Hearings begin in Washington today that are long overdue. Sexual assault in the military is on the rise. Washington finally will hear testimony about a ‘real scandal’.
Congress is considering removing sexual assault cases from military commanders, and place those cases in the hands of uniformed officers. The military brass, including Chairman of the Joint Chiefs of Staff, General Martin Dempsey, oppose the idea.
Recent testimony by women in, or formerly in, the military, presents valid reasons why commanders, who continue to dominant leadership positions on our nation’s military bases, should not be allowed to handle complaints of sexual impropriety. Reason one, and the one that sums it all up; they have failed miserably, and continue to protect the violators.
If a conviction for sexual assault is attained, commanding officers frequently overturn the decision, and expunge the incident from the male soldier’s record.
Conversely, women in the military who file complaints, frequently become targeted by their senior officers. Career officers are often passed over for promotion, and even harassed until they are forced to resign. Many women, who have chosen to make the military their career, do not file charges, fearful of the repercussions.
General Dempsey admitted the military is in crisis over this scandalous issue, but hinted that it may be because ‘of the strain of battle’. I have to remind the General that these women served in battle alongside their male counterparts, and deserve the admiration and respect that is given to male soldiers.
Anonymously reported cases of sexual assault in the military rose from 19,000 in 2011 to 26,000 in 2012. Formerly filed cases rose 6 percent to 3,374.
“The service chiefs, however, made clear in recent letters to the Senate panel’s leadership that they do not favor a leading proposal that would give uniformed prosecutors, instead of commanders, the authority to open criminal investigations into sexual assault cases and bring them to trial. Such a change, they argued, would undermine the foundation of military culture by sending a message that commanders cannot be trusted to make good decisions.”
On the battlefield, military hierarchy is in complete control of the outcome. They are incapable of handling the sensitive and demeaning situation of the accepted behavior of males in the military in relation to sexual misconduct. This is the biggest scandal to hit Washington in years.
Giving commanders God-like authority over each case of a filed sexual assault charge is tantamount to having a Catholic Priest, who cannot have any relations with the opposite sex, be your marriage counselor. What does either of them know and understand about the situation?

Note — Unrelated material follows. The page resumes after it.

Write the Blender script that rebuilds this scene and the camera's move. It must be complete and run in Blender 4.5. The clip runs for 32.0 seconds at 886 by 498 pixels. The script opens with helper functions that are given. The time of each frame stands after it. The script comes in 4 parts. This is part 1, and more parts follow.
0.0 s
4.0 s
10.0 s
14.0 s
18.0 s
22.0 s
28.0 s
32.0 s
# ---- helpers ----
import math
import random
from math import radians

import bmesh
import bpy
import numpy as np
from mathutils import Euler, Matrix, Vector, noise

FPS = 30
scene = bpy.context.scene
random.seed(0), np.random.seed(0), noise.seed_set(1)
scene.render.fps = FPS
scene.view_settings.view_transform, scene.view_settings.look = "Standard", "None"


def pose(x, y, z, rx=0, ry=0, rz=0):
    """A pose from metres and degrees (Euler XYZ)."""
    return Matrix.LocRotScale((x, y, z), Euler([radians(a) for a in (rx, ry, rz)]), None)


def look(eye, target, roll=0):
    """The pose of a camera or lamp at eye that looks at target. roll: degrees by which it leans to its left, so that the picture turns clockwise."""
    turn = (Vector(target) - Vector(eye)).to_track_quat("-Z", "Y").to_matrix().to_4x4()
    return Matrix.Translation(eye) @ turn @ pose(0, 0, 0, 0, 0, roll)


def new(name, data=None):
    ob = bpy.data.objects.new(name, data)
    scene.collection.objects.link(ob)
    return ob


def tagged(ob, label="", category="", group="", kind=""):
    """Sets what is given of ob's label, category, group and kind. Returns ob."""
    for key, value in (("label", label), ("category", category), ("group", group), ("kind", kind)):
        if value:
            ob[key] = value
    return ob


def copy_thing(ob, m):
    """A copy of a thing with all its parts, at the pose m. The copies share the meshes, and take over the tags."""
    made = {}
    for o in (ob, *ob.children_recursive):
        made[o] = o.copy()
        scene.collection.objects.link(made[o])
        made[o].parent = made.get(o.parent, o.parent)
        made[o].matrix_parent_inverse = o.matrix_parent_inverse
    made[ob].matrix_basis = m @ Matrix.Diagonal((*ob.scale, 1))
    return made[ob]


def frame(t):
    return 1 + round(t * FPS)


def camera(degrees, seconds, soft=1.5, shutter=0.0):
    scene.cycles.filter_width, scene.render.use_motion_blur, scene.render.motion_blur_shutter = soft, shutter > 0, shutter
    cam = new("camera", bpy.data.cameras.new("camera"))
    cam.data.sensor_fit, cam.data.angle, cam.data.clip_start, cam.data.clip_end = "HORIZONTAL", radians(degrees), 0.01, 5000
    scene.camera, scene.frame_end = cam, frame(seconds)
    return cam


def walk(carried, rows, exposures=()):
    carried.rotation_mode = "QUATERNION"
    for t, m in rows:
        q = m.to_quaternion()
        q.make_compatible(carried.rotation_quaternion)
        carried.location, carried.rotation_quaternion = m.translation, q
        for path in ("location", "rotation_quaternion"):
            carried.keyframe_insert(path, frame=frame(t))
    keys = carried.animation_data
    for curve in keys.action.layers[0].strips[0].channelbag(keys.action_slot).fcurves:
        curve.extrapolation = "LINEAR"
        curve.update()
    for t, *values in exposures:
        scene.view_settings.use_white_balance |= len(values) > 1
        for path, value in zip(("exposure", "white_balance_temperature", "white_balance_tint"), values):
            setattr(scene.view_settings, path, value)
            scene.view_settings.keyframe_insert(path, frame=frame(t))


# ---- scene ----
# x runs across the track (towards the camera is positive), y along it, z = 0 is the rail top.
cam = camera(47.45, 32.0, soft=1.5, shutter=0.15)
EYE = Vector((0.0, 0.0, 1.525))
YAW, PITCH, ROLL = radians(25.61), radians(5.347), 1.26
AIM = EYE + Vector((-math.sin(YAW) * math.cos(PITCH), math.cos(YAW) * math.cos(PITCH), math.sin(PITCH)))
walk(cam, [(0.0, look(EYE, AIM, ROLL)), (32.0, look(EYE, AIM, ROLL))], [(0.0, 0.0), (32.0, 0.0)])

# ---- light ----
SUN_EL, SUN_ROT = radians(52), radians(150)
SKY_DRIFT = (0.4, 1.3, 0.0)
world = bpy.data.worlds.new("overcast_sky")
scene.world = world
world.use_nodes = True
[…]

Senator Kirsten Gillibrand, D-N.Y., would take all serious crimes including sexual assault investigations in the Armed Forces out of the control of the chain of command and instead have military prosecutors decide which cases to try. The intent is to encourage men and women to report such attacks without fear of retaliation. Her proposal will be at the center of the hearings by the Senate Armed Services Committee Tuesday.
Three Service Members In Charge Of Sexual Assault Prevention Programs Are Under Investigation For Sexual Assault.

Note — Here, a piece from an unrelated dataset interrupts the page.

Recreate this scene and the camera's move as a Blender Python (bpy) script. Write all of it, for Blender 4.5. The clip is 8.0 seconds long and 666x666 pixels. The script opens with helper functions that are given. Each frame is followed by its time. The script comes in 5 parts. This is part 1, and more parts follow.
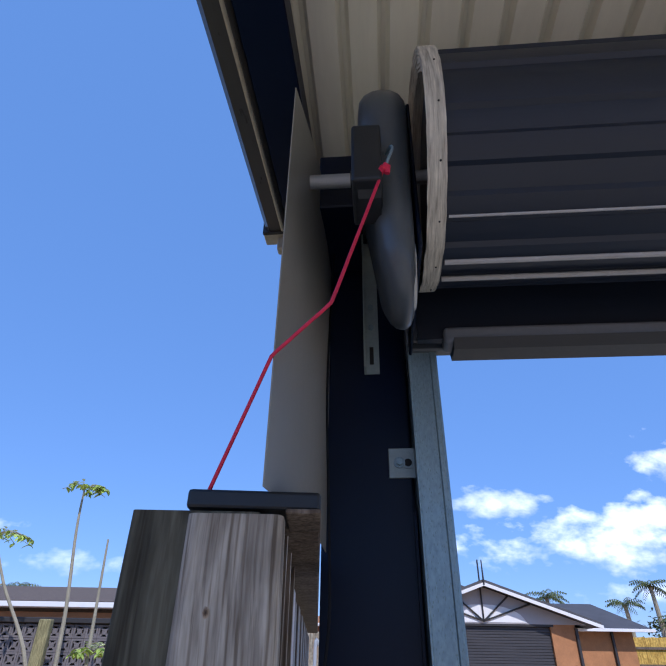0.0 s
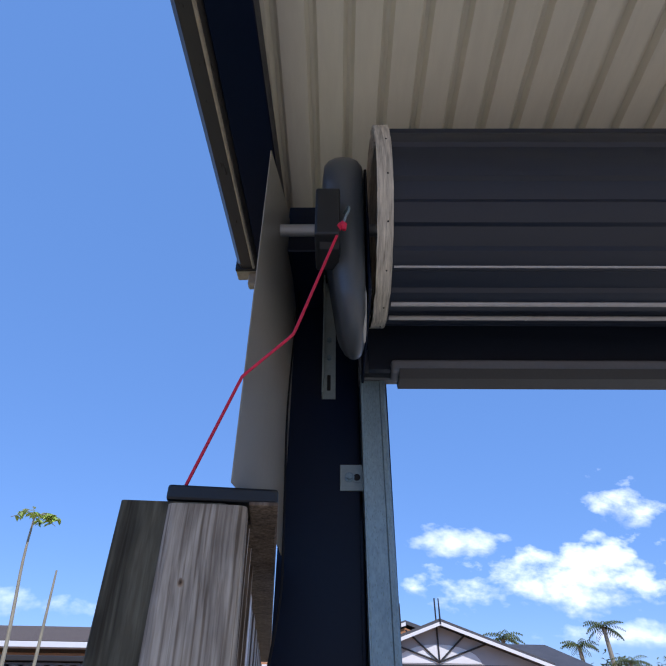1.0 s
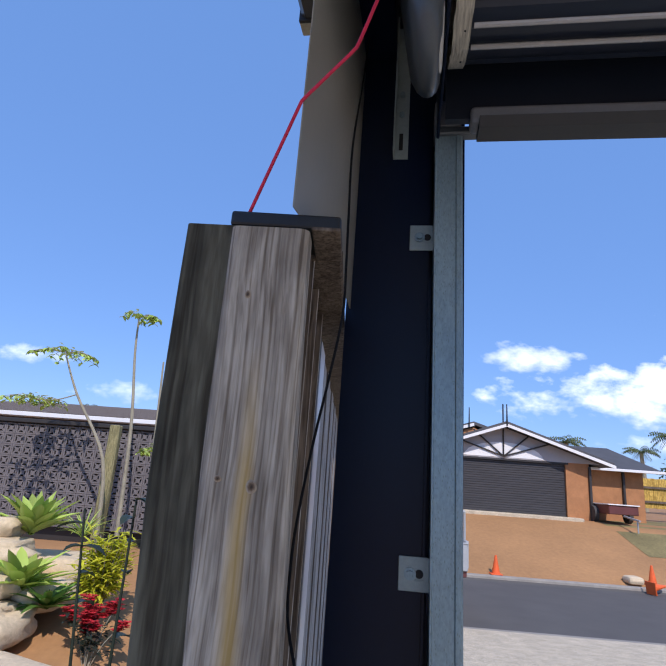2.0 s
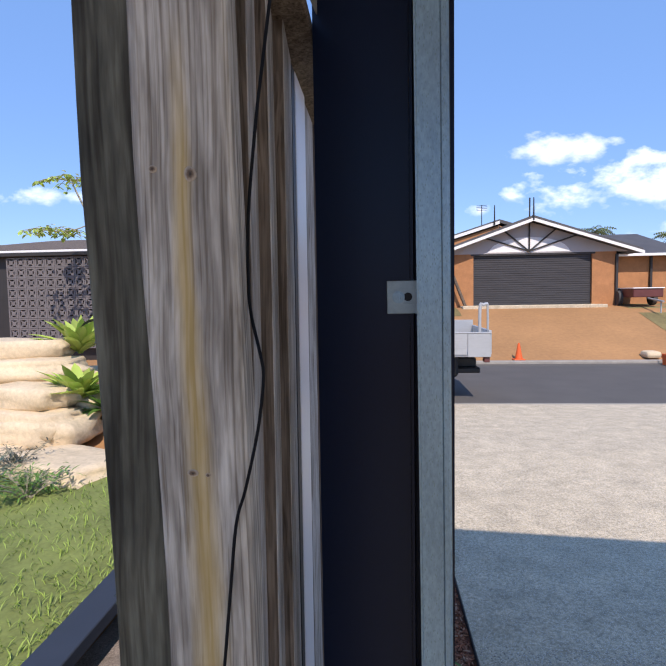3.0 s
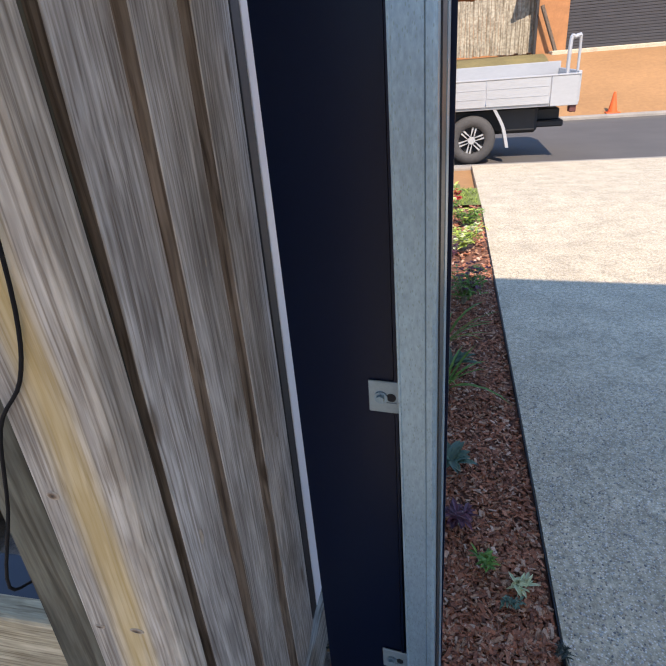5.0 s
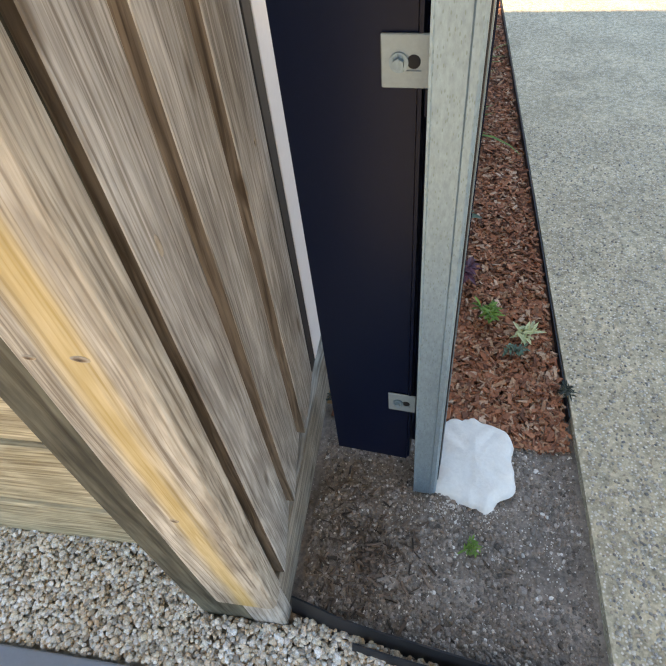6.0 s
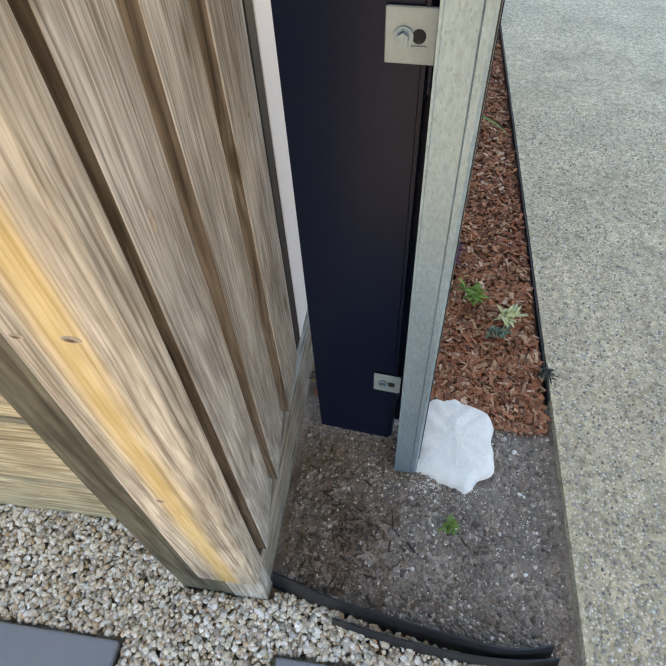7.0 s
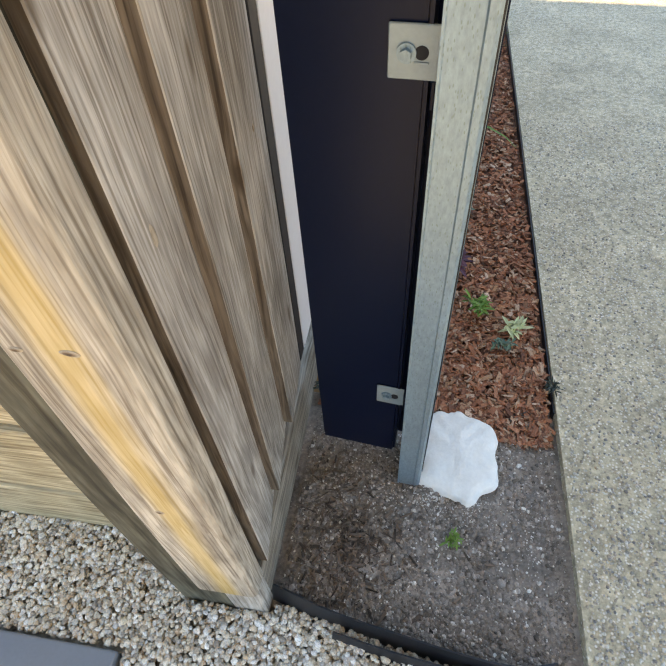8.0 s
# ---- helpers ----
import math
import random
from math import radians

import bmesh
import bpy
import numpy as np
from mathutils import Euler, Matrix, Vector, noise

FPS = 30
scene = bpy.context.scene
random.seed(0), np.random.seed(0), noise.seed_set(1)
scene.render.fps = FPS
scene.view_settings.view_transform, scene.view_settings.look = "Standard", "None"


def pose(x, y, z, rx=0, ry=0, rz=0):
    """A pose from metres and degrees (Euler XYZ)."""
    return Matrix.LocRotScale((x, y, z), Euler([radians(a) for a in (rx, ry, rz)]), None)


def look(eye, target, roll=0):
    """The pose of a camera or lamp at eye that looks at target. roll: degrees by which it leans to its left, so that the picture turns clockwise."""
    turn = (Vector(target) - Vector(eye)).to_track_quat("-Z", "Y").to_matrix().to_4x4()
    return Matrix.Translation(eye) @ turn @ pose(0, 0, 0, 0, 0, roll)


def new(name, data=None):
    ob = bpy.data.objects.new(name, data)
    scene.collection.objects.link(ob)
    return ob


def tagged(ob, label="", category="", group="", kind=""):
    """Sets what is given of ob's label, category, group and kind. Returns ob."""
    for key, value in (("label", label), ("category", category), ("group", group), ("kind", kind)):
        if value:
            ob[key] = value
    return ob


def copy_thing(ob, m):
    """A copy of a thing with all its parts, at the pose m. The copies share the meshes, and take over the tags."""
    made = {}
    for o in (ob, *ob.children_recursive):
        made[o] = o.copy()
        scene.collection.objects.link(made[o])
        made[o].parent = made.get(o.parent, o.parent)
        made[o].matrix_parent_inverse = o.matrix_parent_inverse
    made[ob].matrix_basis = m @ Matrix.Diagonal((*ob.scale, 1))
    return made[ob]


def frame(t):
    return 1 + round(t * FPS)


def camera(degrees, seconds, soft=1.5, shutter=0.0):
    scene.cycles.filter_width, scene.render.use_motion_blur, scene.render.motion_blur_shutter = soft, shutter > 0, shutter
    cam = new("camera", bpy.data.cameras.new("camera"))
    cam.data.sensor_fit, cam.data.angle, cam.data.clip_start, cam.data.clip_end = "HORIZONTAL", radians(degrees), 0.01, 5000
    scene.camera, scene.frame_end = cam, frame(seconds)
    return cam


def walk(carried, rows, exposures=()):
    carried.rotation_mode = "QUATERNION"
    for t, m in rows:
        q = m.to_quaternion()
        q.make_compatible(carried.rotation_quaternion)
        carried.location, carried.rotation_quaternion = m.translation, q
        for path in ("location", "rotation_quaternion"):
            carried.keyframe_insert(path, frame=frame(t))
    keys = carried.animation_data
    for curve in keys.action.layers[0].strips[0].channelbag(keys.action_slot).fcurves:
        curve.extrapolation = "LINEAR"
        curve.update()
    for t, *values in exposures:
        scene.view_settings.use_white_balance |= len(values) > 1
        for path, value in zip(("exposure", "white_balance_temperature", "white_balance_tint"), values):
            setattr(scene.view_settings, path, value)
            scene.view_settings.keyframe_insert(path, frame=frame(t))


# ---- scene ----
cam = camera(64.0, 8.0)
PATH = [
    (0, (0.05, -0.576, 1.883), (0.08, 1.127, 2.932), 0.9),
    (0.5, (0.081, -0.626, 1.795), (0.26, 1.12, 2.754), -3.4),
    (1, (0.054, -0.69, 1.803), (0.208, 0.937, 2.956), 0.5),
    (1.5, (0.063, -0.671, 1.774), (0.065, 1.053, 2.789), 4.8),
    (2, (0.081, -0.612, 1.71), (-0.017, 1.311, 2.251), 4.2),
    (2.2, (0.095, -0.594, 1.684), (0.016, 1.374, 2.03), 3.0),
    (3.3, (0.198, -0.5, 1.519), (-0.019, 1.478, 1.32), -2.3),
    (3.5, (0.236, -0.477, 1.475), (-0.021, 1.495, 1.264), -2.2),
    (4, (0.316, -0.413, 1.447), (-0.016, 1.544, 1.204), -1.7),
    (4.5, (0.322, -0.365, 1.428), (-0.078, 1.539, 0.965), -2.5),
    (4.8, (0.332, -0.356, 1.369), (-0.11, 1.466, 0.673), -5.3),
    (5, (0.283, -0.303, 1.295), (-0.141, 1.432, 0.396), -4.9),
    (5.2, (0.274, -0.284, 1.232), (-0.155, 1.361, 0.178), -6.9),
    (6.3, (0.211, -0.206, 1.076), (-0.064, 1.002, -0.494), -6.3),
    (6.5, (0.208, -0.207, 1.077), (-0.041, 0.995, -0.502), -4.9),
    (7, (0.207, -0.209, 1.087), (-0.033, 1.008, -0.482), -3.9),
    (7.5, (0.212, -0.208, 1.089), (-0.048, 1.019, -0.47), -4.3),
    (8, (0.213, -0.203, 1.09), (-0.056, 1.033, -0.459), -4.2),
]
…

Lt. Col. Jeff Krusinski, chief of the Sexual Assault Prevention and Response Office, was arrested for sexual assault. He is accused of groping a woman in an Arlington parking lot.
“The victim fought the suspect off as he attempted to touch her again and alerted police,” the crime report said said. “Jeffrey Krusinski, 41, of Arlington, Va., was arrested and charged with sexual battery.”
Sgt. 1st Class Gregory McQueen, the coordinator of a sexual assault prevention program at Fort Hood, is under investigation for “abusive sexual conduct.” Accusations include; pandering, abusive sexual contact, assault and maltreatment of subordinates.
Lt. Col. Darin Haas, Fort Campbell’s sexual harassment program manager, has been removed from his position. He was arrested for violating a protection order acquired by his ex-wife. He is accused of stalking her, and sending her threatening texts.
All of us who have been in the military understand the difference between uniformed military and those in command. Officers have goals. Those goals are to rise in rank as quickly as possible. By the time an officer attains the rank of ‘Major’, he is looking toward Lieutenant Colonel, and is fully aware that his promotions are governed by politics as well as his military service.
Multiple sexual assault cases on a single base can cause serious questions about the commander’s leadership ability. Women have reported efforts by their commanders to drop cases, or have been told that “men will be men.”
Tuesday’s hearings in Washington will finally be involved with a true scandal, sexual assault in the military.